Begin Recorded information
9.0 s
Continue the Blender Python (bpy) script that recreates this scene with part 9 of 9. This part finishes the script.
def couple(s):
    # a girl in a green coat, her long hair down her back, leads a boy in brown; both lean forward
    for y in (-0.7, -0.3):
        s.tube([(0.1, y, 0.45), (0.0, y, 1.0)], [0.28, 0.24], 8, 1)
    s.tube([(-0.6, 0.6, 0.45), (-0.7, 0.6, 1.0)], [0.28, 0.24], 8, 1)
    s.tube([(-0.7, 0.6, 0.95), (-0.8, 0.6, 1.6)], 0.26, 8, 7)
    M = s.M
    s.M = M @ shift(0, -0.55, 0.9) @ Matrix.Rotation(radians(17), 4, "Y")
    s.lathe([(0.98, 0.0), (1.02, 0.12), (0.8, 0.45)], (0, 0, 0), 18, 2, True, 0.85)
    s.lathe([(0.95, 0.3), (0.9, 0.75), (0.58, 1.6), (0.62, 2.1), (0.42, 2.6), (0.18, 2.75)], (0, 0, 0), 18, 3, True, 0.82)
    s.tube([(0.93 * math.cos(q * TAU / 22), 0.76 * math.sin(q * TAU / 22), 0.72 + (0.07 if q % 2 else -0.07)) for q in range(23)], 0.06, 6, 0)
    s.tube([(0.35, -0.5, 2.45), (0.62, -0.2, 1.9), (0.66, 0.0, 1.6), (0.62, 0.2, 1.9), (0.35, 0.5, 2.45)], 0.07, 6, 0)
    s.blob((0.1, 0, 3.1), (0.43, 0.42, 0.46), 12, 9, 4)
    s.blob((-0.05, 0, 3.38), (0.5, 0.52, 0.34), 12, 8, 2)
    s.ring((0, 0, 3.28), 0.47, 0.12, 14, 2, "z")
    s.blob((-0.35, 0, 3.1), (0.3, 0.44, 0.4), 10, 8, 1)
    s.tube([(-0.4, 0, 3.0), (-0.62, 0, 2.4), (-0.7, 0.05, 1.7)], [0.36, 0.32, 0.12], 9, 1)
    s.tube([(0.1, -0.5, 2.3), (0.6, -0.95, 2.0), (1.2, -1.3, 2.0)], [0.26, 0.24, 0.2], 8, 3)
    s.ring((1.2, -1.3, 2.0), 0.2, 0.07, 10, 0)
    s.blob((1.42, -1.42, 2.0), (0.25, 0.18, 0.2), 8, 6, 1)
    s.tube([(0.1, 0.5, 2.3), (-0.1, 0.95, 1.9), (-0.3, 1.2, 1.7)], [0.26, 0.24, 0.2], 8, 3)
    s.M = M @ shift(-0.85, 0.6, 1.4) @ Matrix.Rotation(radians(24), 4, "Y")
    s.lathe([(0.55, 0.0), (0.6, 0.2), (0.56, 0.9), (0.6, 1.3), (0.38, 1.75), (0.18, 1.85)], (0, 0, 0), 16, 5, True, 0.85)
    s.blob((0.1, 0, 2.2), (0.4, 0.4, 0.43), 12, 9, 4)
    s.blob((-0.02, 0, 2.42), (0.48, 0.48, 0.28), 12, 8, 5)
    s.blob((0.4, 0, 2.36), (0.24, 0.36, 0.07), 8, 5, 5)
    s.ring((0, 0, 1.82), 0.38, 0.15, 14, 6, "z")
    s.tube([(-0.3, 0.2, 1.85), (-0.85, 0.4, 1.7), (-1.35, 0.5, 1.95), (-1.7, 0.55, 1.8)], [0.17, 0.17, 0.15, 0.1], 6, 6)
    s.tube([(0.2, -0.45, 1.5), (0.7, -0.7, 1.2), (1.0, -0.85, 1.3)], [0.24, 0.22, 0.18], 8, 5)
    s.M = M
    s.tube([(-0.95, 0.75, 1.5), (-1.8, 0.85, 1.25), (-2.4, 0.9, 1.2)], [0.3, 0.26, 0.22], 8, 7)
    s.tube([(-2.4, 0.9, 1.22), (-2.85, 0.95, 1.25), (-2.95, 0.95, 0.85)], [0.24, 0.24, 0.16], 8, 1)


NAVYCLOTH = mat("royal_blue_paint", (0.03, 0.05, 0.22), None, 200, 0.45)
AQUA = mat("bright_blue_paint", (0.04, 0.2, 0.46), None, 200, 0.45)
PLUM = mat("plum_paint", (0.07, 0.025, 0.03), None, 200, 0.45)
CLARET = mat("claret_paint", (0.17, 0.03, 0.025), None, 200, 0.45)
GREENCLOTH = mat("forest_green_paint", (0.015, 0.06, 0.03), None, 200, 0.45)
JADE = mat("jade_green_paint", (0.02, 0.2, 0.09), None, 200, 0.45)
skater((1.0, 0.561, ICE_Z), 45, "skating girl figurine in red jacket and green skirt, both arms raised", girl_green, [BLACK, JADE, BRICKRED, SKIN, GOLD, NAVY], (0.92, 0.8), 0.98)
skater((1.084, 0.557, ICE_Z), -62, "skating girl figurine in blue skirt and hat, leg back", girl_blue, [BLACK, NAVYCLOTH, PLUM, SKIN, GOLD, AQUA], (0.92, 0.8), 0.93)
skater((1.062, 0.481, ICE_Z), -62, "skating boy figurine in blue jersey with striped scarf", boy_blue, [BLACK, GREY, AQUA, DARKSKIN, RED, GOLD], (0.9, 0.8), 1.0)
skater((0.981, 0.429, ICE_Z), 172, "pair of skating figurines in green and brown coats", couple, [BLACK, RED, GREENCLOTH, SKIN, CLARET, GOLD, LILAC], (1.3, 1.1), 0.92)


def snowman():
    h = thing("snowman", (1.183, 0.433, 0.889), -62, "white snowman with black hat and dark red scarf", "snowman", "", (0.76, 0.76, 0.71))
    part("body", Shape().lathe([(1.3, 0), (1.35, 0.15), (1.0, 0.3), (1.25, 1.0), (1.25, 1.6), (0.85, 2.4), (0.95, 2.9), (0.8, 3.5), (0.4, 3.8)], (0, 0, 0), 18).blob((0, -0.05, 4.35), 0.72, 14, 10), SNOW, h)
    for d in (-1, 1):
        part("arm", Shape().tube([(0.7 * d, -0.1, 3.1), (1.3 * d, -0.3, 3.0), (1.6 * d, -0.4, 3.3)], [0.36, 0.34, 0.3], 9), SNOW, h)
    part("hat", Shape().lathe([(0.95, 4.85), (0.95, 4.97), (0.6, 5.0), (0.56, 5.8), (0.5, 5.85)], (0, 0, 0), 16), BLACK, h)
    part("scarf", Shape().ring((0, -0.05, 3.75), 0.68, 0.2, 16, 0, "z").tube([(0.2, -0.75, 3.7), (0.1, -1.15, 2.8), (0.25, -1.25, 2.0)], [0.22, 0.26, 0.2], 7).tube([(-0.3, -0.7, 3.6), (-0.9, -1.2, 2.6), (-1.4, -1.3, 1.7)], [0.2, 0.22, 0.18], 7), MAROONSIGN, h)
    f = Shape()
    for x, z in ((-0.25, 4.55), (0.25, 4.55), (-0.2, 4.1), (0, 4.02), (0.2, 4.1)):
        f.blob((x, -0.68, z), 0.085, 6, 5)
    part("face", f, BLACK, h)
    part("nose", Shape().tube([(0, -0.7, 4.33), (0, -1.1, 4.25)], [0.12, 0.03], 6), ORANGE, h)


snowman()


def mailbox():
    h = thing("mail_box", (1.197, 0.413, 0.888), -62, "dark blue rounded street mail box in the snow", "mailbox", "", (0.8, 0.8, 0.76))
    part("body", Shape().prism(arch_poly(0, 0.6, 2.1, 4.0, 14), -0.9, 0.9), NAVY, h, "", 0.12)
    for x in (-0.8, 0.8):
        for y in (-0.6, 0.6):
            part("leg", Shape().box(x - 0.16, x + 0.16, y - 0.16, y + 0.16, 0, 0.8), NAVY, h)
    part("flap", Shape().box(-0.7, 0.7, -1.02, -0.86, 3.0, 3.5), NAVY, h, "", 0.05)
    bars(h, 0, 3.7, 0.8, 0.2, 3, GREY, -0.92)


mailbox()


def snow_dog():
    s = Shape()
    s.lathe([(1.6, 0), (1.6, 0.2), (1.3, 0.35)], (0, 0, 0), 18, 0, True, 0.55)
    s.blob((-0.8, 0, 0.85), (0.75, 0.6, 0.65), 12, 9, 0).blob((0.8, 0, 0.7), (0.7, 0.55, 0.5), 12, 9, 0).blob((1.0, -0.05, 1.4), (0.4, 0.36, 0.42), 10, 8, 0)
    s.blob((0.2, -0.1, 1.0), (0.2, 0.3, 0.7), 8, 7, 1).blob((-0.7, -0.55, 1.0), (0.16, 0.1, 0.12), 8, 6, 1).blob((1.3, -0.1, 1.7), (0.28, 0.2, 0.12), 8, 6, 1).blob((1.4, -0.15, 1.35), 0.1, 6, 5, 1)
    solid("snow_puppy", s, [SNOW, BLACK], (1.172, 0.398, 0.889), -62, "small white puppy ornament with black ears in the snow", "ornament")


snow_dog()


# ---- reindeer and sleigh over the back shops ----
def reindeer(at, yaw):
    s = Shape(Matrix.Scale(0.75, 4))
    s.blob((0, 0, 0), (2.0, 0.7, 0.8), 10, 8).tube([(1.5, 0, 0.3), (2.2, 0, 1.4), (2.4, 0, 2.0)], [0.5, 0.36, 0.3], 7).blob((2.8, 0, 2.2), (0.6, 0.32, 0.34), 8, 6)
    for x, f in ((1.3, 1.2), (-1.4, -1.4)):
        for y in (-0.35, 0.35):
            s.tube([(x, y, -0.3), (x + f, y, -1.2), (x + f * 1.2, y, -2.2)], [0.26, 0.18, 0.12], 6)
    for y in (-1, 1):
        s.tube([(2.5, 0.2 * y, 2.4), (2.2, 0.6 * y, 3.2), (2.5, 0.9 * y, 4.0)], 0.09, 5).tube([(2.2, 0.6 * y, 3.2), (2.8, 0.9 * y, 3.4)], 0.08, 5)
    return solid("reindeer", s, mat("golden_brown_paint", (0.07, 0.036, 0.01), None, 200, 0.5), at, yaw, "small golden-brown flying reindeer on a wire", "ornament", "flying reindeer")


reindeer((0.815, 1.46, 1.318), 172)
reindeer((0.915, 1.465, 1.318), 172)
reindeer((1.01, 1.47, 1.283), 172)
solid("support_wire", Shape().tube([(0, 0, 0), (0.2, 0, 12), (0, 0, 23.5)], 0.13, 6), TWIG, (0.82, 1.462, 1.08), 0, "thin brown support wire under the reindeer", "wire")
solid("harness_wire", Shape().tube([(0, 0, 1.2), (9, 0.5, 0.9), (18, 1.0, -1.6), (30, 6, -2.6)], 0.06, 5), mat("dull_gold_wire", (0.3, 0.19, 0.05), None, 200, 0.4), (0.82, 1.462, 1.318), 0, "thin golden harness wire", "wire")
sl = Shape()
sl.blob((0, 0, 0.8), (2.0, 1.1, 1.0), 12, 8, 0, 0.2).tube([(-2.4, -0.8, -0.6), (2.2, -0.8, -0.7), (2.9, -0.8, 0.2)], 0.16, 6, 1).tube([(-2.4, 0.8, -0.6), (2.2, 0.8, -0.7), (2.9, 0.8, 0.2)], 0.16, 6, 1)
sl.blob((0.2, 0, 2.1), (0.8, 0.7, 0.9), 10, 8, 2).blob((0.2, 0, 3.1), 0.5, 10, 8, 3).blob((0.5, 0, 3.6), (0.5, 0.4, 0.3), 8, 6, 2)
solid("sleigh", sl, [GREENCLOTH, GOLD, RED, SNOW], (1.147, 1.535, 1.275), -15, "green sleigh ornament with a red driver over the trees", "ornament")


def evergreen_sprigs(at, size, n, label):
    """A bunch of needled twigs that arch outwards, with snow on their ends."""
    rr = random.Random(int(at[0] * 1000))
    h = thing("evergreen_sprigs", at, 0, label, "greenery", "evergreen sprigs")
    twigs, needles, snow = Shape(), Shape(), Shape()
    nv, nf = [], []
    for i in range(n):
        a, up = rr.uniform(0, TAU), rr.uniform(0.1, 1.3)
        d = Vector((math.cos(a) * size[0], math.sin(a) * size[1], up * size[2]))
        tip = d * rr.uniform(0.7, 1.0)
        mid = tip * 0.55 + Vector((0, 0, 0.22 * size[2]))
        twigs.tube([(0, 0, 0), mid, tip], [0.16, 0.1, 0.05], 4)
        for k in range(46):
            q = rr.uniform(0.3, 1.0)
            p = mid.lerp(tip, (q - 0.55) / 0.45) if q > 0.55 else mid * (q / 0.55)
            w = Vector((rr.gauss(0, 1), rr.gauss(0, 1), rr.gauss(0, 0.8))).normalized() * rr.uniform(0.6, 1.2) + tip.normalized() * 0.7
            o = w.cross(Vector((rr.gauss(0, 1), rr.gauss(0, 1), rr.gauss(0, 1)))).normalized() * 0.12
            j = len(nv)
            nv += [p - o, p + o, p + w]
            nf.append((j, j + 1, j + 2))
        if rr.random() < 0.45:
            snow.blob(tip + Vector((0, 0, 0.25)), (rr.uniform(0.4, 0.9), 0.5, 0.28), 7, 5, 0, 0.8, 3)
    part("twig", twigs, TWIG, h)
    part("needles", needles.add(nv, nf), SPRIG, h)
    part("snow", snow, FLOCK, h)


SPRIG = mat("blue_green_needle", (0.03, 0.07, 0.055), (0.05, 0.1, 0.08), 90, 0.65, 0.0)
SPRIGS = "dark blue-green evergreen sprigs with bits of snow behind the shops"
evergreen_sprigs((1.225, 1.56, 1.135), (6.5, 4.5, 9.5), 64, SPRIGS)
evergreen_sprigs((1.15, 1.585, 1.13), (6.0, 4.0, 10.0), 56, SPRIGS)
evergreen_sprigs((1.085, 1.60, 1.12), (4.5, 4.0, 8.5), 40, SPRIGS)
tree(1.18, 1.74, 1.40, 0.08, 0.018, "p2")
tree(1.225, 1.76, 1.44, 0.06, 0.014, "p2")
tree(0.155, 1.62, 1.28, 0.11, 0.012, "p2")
End Recorded information
§ **Given exercise**
Extract all lines containing the word "that".

§ **Task response**
Continue the Blender Python (bpy) script that recreates this scene with part 9 of 9. This part finishes the script.
    """A bunch of needled twigs that arch outwards, with snow on their ends."""